Cool-you guy's rock! I have heard of lvm2, but apprehensive about what the pro's and con's are vs. Extended w/multiple partitions?
Can all Linux Distro's work with the lvm2?
You have to check with the distros you are interested in. All the big ones do.
Quote:
Originally Posted by linus72
Also, I tried the /home thing where they all have the same folder before and had problems with the distro's recognizing it...?
Edit /etc/fstab accordingly. That's all.
Quote:
Originally Posted by linus72
As for the virtual game-i love that too-Qemu & Qemu-launcher are what I use-tried both VMware and Virtualbox-but Qemu is my fav.
But, unless it changed recently, Qemu is different... For performance, you may prefer virtualbox or vmware, if you want to emulate an exotic CPU, go Qemu.
On programming, J is my programming language of choice. (Go to jsoftware.com). It is mathematically oriented but can do anything else. Ken Iverson created J as a version of APL which uses ASCII characters. It is the most logical language. It deals automatically with vectors and arrays so there is no need to to define things. The help to get you started is extensive.

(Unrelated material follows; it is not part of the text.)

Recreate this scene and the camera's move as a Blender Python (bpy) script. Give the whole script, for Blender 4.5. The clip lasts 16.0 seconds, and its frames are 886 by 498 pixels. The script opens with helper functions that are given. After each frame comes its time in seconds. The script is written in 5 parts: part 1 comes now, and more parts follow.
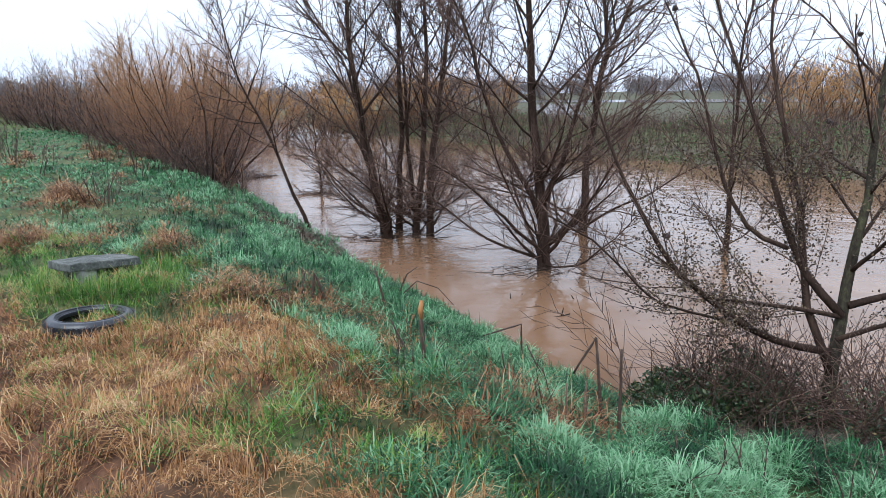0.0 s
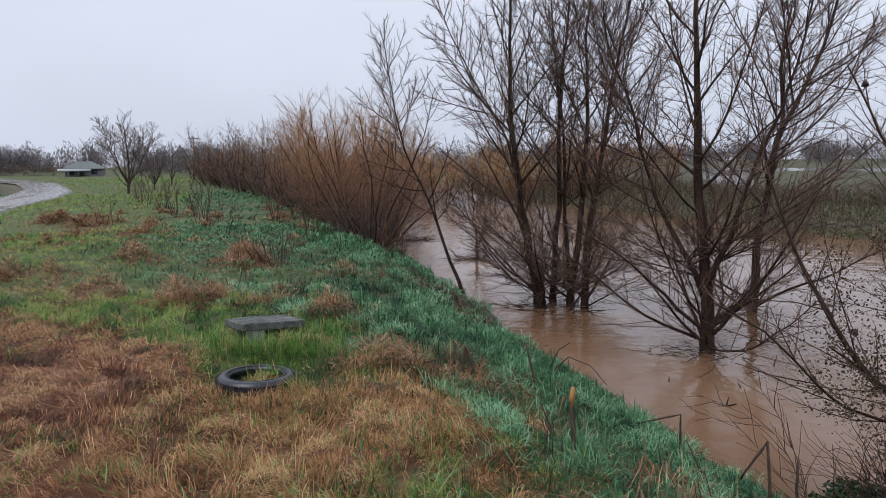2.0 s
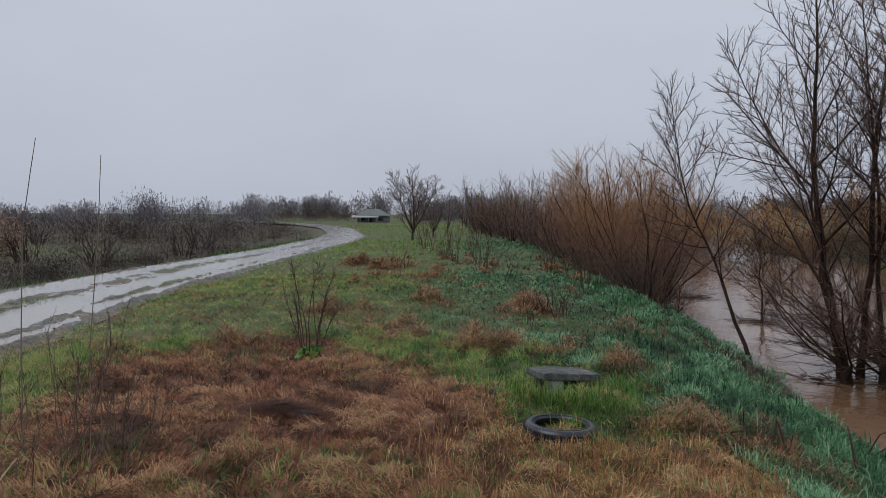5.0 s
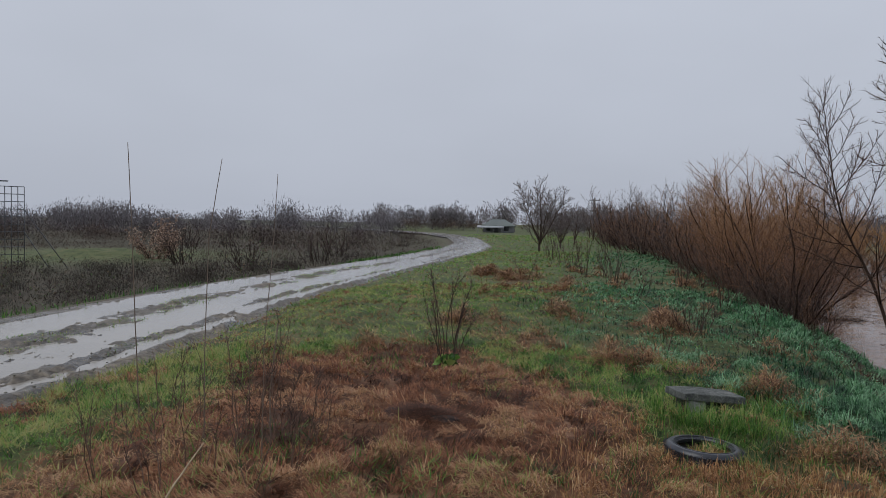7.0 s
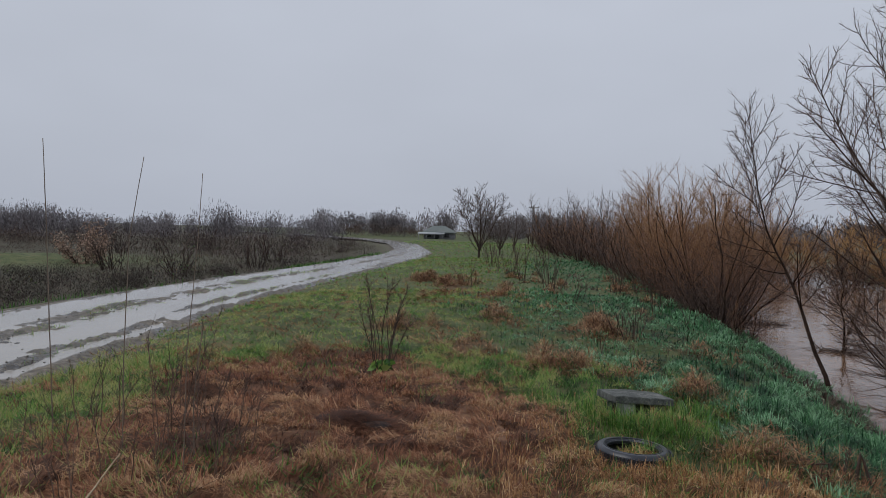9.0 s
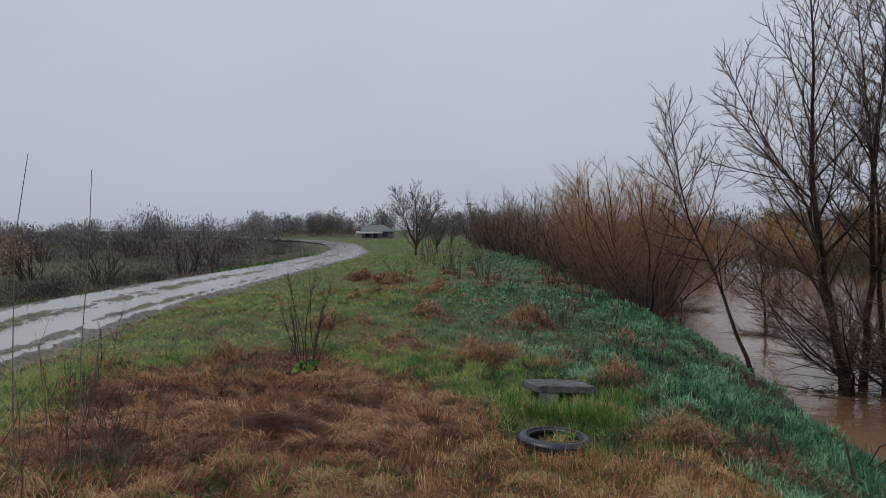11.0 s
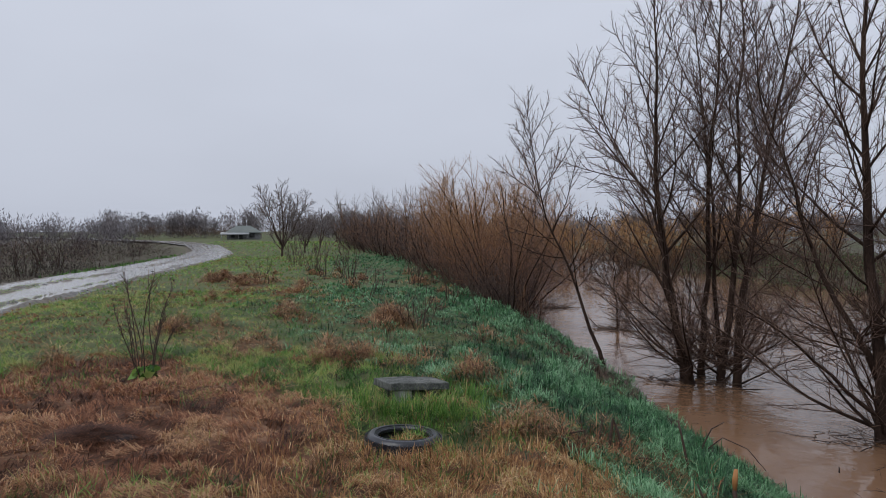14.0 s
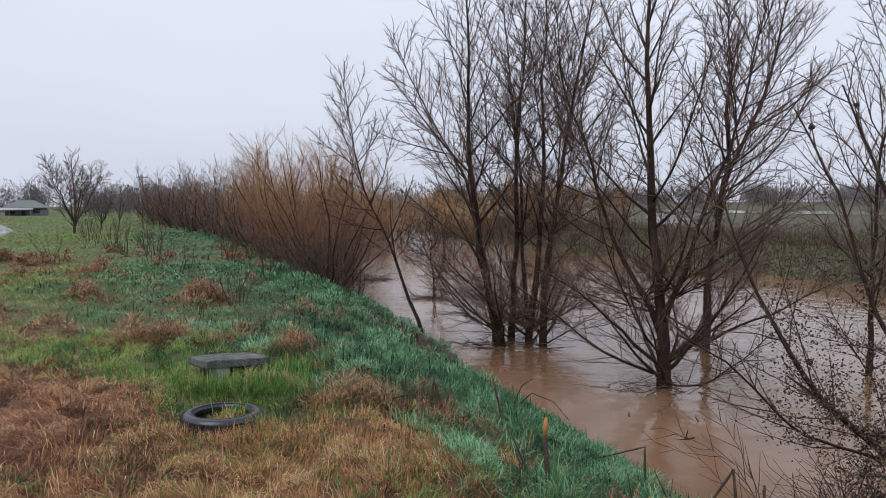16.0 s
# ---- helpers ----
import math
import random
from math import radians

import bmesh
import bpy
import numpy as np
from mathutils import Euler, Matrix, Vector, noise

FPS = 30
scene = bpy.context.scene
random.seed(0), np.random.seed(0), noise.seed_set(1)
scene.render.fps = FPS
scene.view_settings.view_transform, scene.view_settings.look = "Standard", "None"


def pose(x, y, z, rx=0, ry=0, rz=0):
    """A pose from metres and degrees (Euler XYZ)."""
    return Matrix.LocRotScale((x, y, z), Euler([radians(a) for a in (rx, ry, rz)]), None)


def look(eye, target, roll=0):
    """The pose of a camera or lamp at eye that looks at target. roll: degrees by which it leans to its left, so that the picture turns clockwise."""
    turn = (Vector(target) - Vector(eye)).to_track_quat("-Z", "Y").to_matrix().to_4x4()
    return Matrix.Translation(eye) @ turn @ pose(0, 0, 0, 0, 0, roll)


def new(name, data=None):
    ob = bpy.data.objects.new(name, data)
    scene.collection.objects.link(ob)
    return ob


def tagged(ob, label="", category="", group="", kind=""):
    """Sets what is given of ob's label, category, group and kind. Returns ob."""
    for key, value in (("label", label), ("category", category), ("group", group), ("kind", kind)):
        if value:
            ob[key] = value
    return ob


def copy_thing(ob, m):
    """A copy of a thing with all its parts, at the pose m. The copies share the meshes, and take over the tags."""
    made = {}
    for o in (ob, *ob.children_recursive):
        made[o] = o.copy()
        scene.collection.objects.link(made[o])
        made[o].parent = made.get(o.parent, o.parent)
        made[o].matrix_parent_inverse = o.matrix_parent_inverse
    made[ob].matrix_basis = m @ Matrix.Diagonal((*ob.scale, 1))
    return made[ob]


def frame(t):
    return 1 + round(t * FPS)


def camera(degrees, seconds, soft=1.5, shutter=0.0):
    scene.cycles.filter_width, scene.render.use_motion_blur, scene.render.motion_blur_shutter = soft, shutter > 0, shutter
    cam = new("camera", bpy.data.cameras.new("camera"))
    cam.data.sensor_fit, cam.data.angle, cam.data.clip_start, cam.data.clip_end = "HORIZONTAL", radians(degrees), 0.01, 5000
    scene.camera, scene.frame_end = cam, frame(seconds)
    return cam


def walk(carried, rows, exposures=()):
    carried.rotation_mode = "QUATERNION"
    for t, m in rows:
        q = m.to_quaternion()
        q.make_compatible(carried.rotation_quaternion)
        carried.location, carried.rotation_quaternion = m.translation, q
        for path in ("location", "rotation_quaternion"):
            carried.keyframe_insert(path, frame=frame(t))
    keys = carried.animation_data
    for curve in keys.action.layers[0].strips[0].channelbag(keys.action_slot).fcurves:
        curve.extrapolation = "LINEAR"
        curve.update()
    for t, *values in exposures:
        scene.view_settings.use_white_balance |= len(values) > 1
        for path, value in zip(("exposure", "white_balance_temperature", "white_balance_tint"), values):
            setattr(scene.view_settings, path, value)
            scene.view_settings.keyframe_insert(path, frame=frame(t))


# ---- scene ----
cam = camera(64.4, 16.0, soft=0.75)
PATH = [
    (0, (0.648, 1.077, 1.615), (0.241, 2.987, 1.187), -1.2),
    (0.5, (0.678, 1.142, 1.631), (0.097, 3.017, 1.246), -1.4),
    (1, (0.675, 1.163, 1.67), (-0.003, 3.015, 1.333), -1.3),
    (1.5, (0.66, 1.156, 1.689), (-0.082, 2.99, 1.397), -1.0),
    (2, (0.629, 1.13, 1.71), (-0.196, 2.936, 1.467), -0.7),
    (2.5, (0.597, 1.106, 1.724), (-0.298, 2.887, 1.557), -0.4),
    (3, (0.588, 1.042, 1.751), (-0.398, 2.777, 1.615), -0.6),
    (3.5, (0.566, 0.988, 1.755), (-0.566, 2.633, 1.636), -0.6),
    (4, (0.531, 0.88, 1.78), (-0.701, 2.452, 1.668), -0.4),
    (4.5, (0.516, 0.774, 1.806), (-0.817, 2.262, 1.701), -0.2),
    (5, (0.453, 0.712, 1.795), (-0.971, 2.112, 1.696), 0.2),
    (5.2, (0.442, 0.691, 1.8), (-1.025, 2.046, 1.703), 0.4),
    (7.3, (0.495, 0.471, 1.837), (-1.156, 1.596, 1.765), 1.0),
    (7.5, (0.495, 0.477, 1.836), (-1.153, 1.609, 1.769), 1.0),
    (8, (0.496, 0.473, 1.828), (-1.137, 1.626, 1.77), 1.2),
    (8.5, (0.498, 0.481, 1.821), (-1.113, 1.666, 1.765), 1.3),
    (9, (0.485, 0.561, 1.811), (-1.064, 1.825, 1.759), 1.4),
    (9.2, (0.493, 0.571, 1.809), (-1.026, 1.872, 1.758), 1.4),
    (11.3, (0.545, 0.81, 1.768), (-0.864, 2.229, 1.713), -0.4),
    (11.5, (0.551, 0.833, 1.765), (-0.834, 2.275, 1.711), -0.5),
    (12, (0.555, 0.873, 1.759), (-0.797, 2.346, 1.705), -0.5),
    (12.5, (0.57, 0.909, 1.755), (-0.757, 2.405, 1.702), -0.4),
    (13, (0.582, 0.975, 1.735), (-0.72, 2.493, 1.688), -0.2),
    (13.5, (0.588, 1.024, 1.716), (-0.653, 2.591, 1.67), -0.1),
    (14, (0.565, 1.025, 1.707), (-0.595, 2.653, 1.655), -0.1),
    (14.5, (0.539, 0.988, 1.71), (-0.509, 2.69, 1.648), 0.0),
    (15, (0.516, 1.03, 1.705), (-0.338, 2.836, 1.63), -0.2),
    (15.5, (0.523, 1.034, 1.689), (-0.232, 2.884, 1.593), -0.2),
    (16, (0.535, 1.021, 1.671), (-0.17, 2.888, 1.542), -0.4),
]
EXPOSURES = [(0, 1.18, 5950, 6), (0.5, 1.03, 6000, 7), (1.0, 0.82, 6150, 8), (1.5, 0.62, 6300, 10), (2.5, 0.32, 6400, 10), (3.5, 0.12, 6450, 10), (5, -0.02, 6450, 9), (9, -0.12, 6450, 9), (12.5, -0.03, 6450, 10), (14, 0.12, 6450, 10), (15, 0.27, 6450, 10), (16, 0.48, 6450, 10)]
walk(cam, [(t, look(eye, target, roll)) for t, eye, target, roll in PATH], EXPOSURES)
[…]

I'd recommend keeping separate /home directories per distro for reasons already mentioned. You can keep them fairly small and 'clean' by moving personal data (documents, mp3s, etc.) to a data-partition which can be shared by all distros. Perhaps you considered that: "56GB FAT32 Logical (File Storage)" but I'm not a big fan of FAT32 for data, I'd rather use Ext3 (and an additional FAT partition if you really need one).
For convenience you can add a symlink to that data-partition to any /home you're regularly using; the partition then functions like a directory in /home.
Do you expect to be using many memory-hungry applications at the same time? If not, maybe you can slim the swap partition.